2019-2024
Re-urbanizing Palestine: “Cultural Spaces” and Palestinian Urbanity
Seventy years after Israel’s sweeping attempts to de-urbanize Palestinian social life, Palestinians have forged alternative cultural and intellectual initiatives to revive their disrupted urbanity. The year 2019 witnessed some of these cultural and intellectual initiatives materializing in the streets of Haifa, with a massive mobilization of Palestinian feminists and LGBTQ activists. By taking to the streets, Palestinian grassroots activists along with feminist and queer civil society organizations, were speaking out against patriarchal, colonial, and capitalist oppression.This project scrutinizes the relationships between neoliberalism, globalization, settler colonial local urban policies and new strategies of resistance in the realm of culture and urban activism. It explores transformations in spatial social power relations in Haifa since the 1990’s, a period often described as one of new beginnings in Arab thought, social, and artistic practices.

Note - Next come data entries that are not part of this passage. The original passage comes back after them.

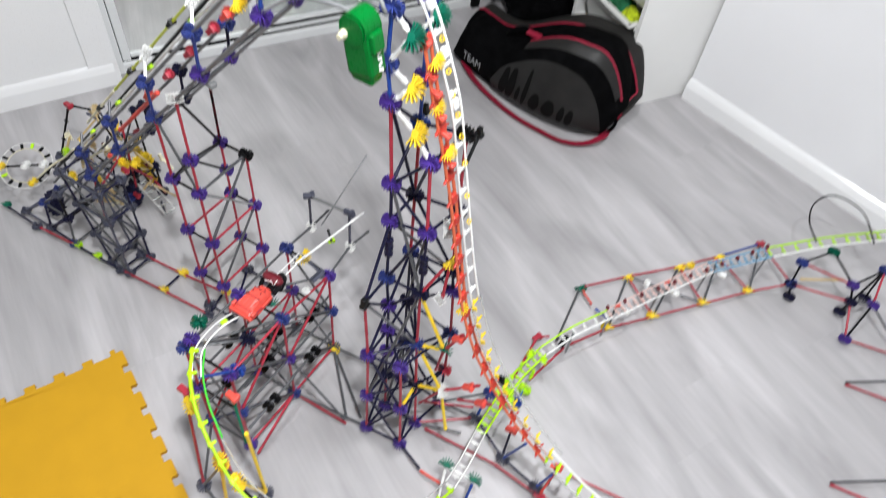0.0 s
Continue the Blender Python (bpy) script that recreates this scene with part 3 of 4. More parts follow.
# ---- the rod-and-connector roller coaster ----
O2, SX, SY = Vector((-0.52, 1.19)), 0.8904, -0.4552
SWAP = Matrix(((SX, -SY, 0, O2.x), (SY, SX, 0, O2.y), (0, 0, 1, 0), (0, 0, 0, 1)))
COASTER = holder("roller_coaster", "toy roller coaster of coloured plastic rods and snowflake connectors", "toy coaster")


def sw(s, w, z):
    """A place from s along the lift, w behind its middle plane and the height."""
    return Vector((O2.x + SX * s - SY * w, O2.y + SY * s + SX * w, z))


def flake(bm, m, r=0.0176, arms=8, thick=0.0058, spread=360):
    """A flat connector in one piece: a hub with pairs of gripping fingers."""
    ring = []
    for k in range(arms):
        for off in (-10.5, 10.5):
            c = spread / arms * k + off
            for rr, da in ((0.0062, -8.5), (r, -3.0), (r, 3.0), (0.0062, 8.5)):
                ring.append((rr * math.cos(radians(c + da)), rr * math.sin(radians(c + da))))
    if spread < 360:
        ring += [(-0.0045, -0.0045)]
    vs = [[bm.verts.new(m @ Vector((x, y, z))) for x, y in ring] for z in (-thick / 2, thick / 2)]
    n = len(ring)
    for a in range(n):
        bm.faces.new((vs[0][a], vs[0][(a + 1) % n], vs[1][(a + 1) % n], vs[1][a]))
    caps = [bm.faces.new(vs[0][::-1]), bm.faces.new(vs[1])]
    for f in caps:
        f.normal_update()
    bmesh.ops.triangulate(bm, faces=caps, ngon_method="EAR_CLIP")


NODES = {}


def node_mesh(kind, colour):
    if (kind, colour) not in NODES:
        bm = bmesh.new()
        if kind == "flat":
            flake(bm, Matrix())
        elif kind == "ball":
            flake(bm, Matrix())
            flake(bm, pose(0, 0, 0, 90, 0, 0))
        elif kind == "stack":
            for j in range(3):
                flake(bm, pose(0, 0, -0.0064 + 0.0064 * j, 0, 0, 7 * j), r=0.0150, thick=0.0030)
        elif kind == "claw":
            for j in (-1, 0, 1):
                flake(bm, pose(0, 0, 0.0062 * j, 0, 0, -90 + 5 * j), r=0.0185, arms=5, thick=0.0030, spread=225)
        elif kind == "comb":
            edge = [(-0.017, -0.0035), (0.017, -0.0035)]
            for j in range(8):
                x = 0.0155 - 0.0044 * j
                edge += [(x + 0.0012, 0.003), (x * 1.15 + 0.001, 0.010), (x * 1.15 - 0.001, 0.010), (x - 0.0012, 0.003)]
            lay = [[bm.verts.new((x, y, z)) for x, z in edge] for y in (-0.003, 0.003)]
            for j in range(len(edge)):
                i = (j + 1) % len(edge)
                bm.faces.new((lay[0][j], lay[0][i], lay[1][i], lay[1][j]))
            caps = [bm.faces.new(lay[0][::-1]), bm.faces.new(lay[1])]
            for f in caps:
                f.normal_update()
            bmesh.ops.triangulate(bm, faces=caps, ngon_method="EAR_CLIP")
            bmesh.ops.recalc_face_normals(bm, faces=bm.faces)
        elif kind == "ring":
            ro = []
            for j in range(12):
                c, d = math.cos(math.pi * j / 6), math.sin(math.pi * j / 6)
                ro.append([bm.verts.new((r * c, r * d, z)) for r, z in ((0.0040, -0.0018), (0.0066, -0.0018), (0.0066, 0.0018), (0.0040, 0.0018))])
            for j in range(12):
                for q in range(4):
                    bm.faces.new((ro[j][q], ro[j][(q + 1) % 4], ro[(j + 1) % 12][(q + 1) % 4], ro[(j + 1) % 12][q]))
        elif kind == "half":
            flake(bm, Matrix(), arms=5, spread=225)
        elif kind == "clip":
            add_box(bm, (0.026, 0.013, 0.010), Matrix(), 0.002)
            add_box(bm, (0.009, 0.017, 0.013), pose(0.008, 0, 0), 0.002)
        elif kind == "bead":
            add_box(bm, (0.014, 0.010, 0.007), Matrix(), 0.0015)
        elif kind == "sleeve":
            for j in range(5):
                add_cyl(bm, 0.0062 if j % 2 else 0.0078, 0.008, pose(0, 0, -0.016 + 0.008 * j), 8)
        NODES[kind, colour] = finish(bm, "connector", P[colour])
    return NODES[kind, colour]


def node(p, colour, kind="ball", rz=-27, rx=0, ry=0, size=1.0):
    ob = new("connector" if kind != "sleeve" else "rod_joint", node_mesh(kind, colour))
    ob.parent = COASTER
    ob.matrix_world = Matrix.Translation(p) @ pose(0, 0, 0, rx, ry, rz) @ Matrix.Scale(size * (0.90 if kind == "ball" else 1.0), 4)
    return ob


RODS = {}


def rod(a, b, colour, trim=0.009, r=0.0030, name="rod"):
    """A plastic rod with thicker grooved ends between two connectors."""
    a, b = Vector(a), Vector(b)
    length = round(max(0.012, (b - a).length - 2 * trim), 3)
    key = (length, colour, r)
    if key not in RODS:
        bm = bmesh.new()
        add_cyl(bm, r * 0.94, length, Matrix(), 8)
        for sgn in (-1, 1):
            add_cyl(bm, r * 1.18, 0.004, pose(0, 0, sgn * (length / 2 - 0.006)), 8)
        RODS[key] = finish(bm, "rod", P[colour])
    ob = new(name, RODS[key])
    ob.parent = COASTER
    ob.matrix_world = along(a, b)
    return ob


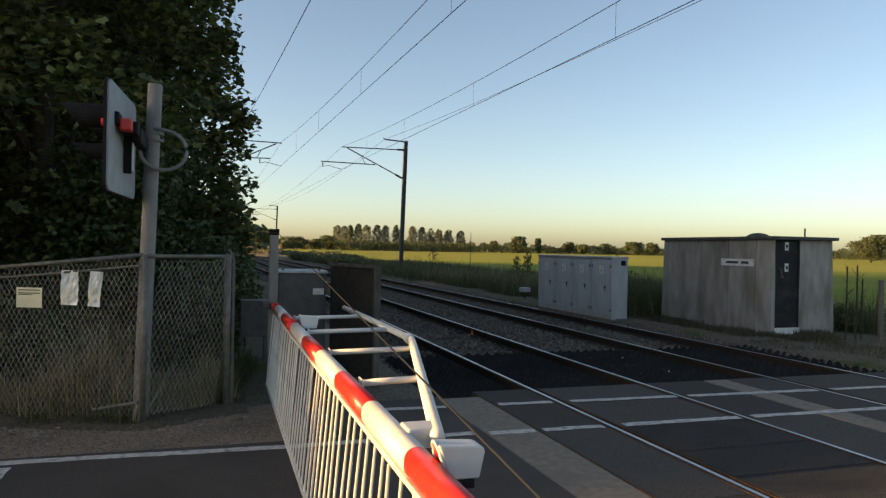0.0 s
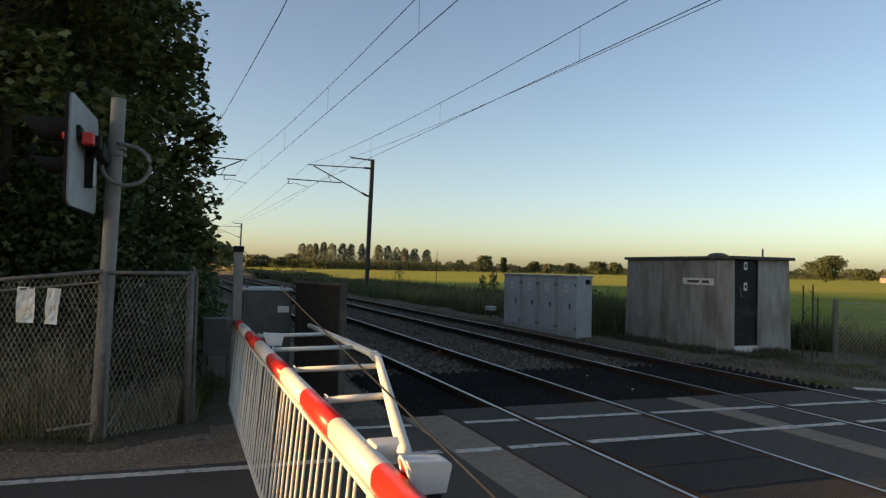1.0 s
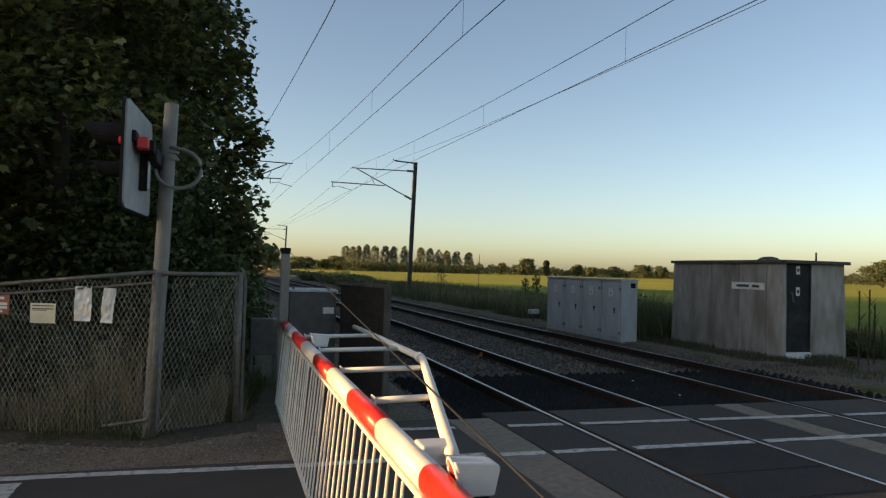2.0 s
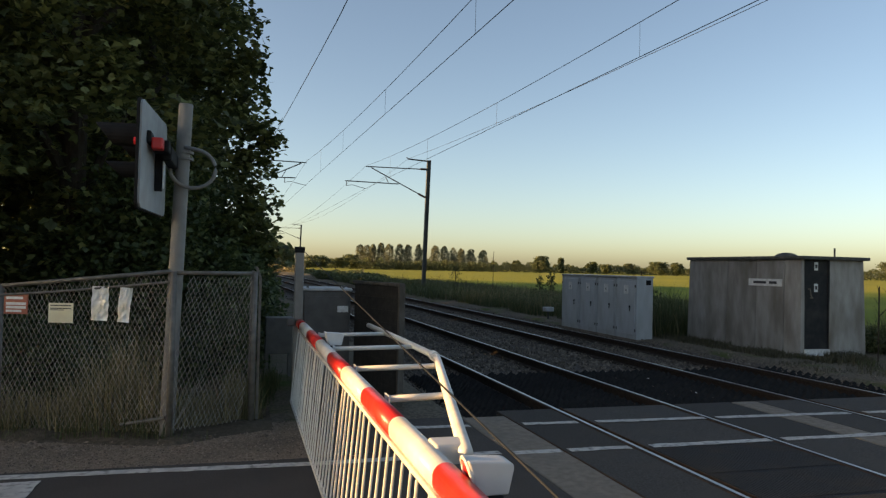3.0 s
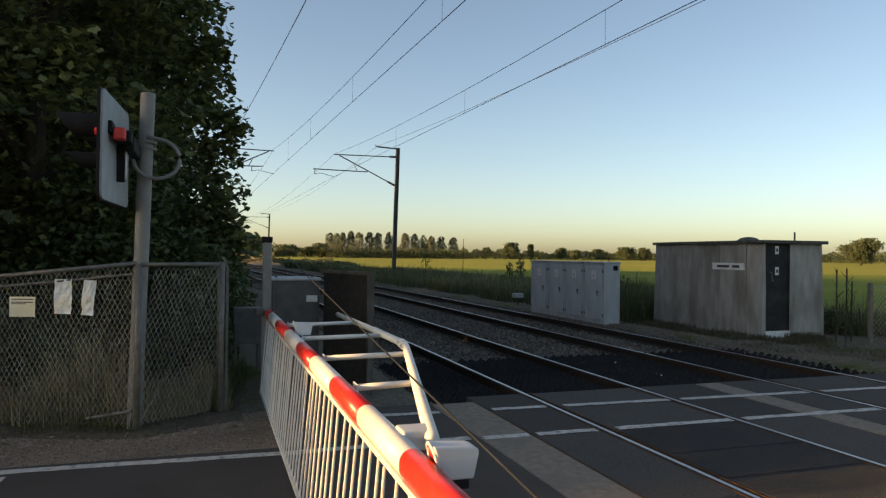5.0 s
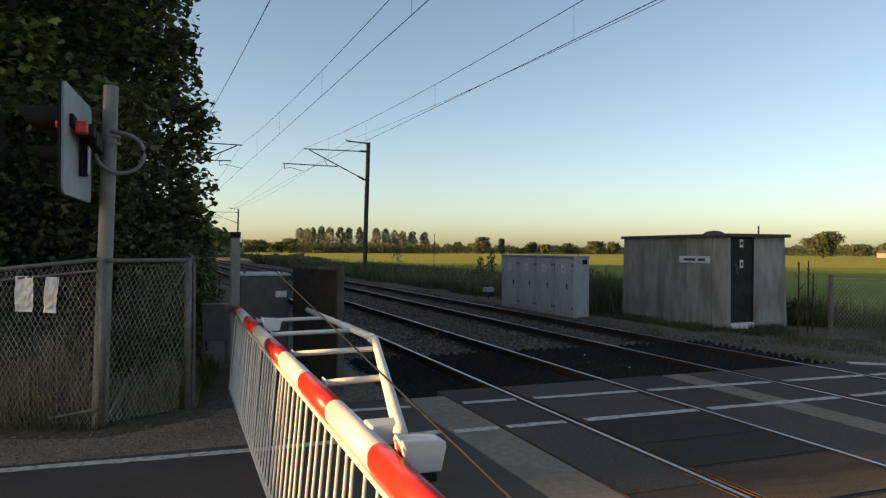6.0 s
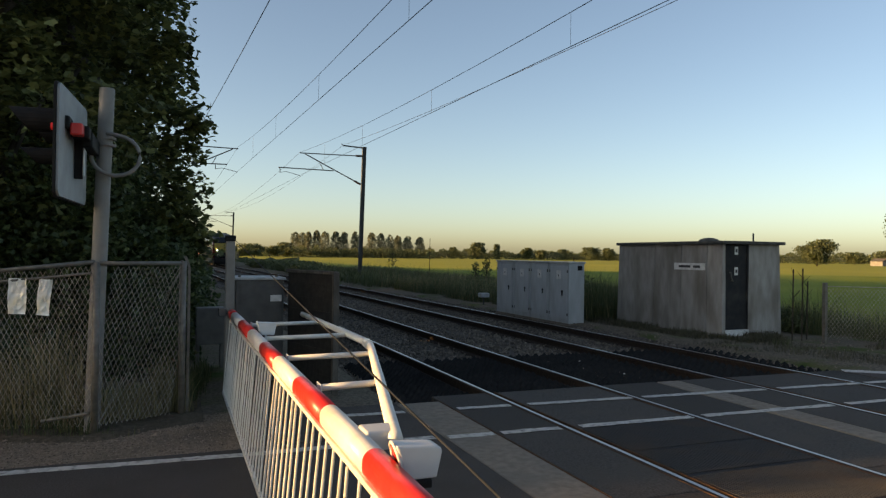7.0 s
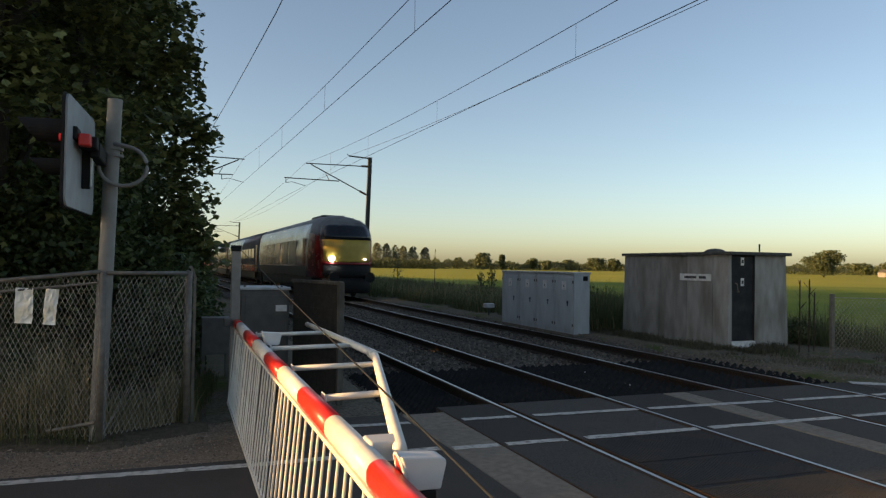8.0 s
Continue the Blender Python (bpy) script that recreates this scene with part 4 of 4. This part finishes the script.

This project examines the interaction between macro and micro politics, the continuous struggle over urban space, and the way Palestinians live and re-claim their city today. It investigates strategies and civic practices to challenge existing political and spatial power relations, as well as internal social constrains to re-gain urban spaces, and to practice (an imagined) a de-colonized and inclusive urban space inside Israel.
2018/ 2019
Culture Spaces and “The Right to the City”: Palestinians in Israel as a Case Study
Seventy years after Israel’s sweeping attempts to de-urbanize Palestinian social life, Palestinians in Israel have forged alternative cultural and intellectual initiatives to practice their “right to the city” in Israel. This project builds on my doctoral research which examined the production of Israel colonial urban space through the destruction of urban Palestinian space in Israel between 1948 and 1953. Building on how power relations shape space, people, and social interaction, this project broadens this scope by exploring transformations in spatial social power relations in Haifa. It examines the interaction between macro and micro politics, the continuous struggle between colonial power and the colonized over urban space, and the way Palestinians, living their city today, challenge spatial and social power relations to reproduce urban space. This project builds on a growing body of knowledge on the interplay between culture, as everyday practice, and cultural city policy making as a global urban phenomenon. It contributes to two bodies of literature: on settler colonial cities and on cultural resistance. The project critically examines the relationships between neoliberalism, globalization, local urban policies and cultural resistance, using “Palestinian cultural pockets” in “mixed cities” in Israel as a case study.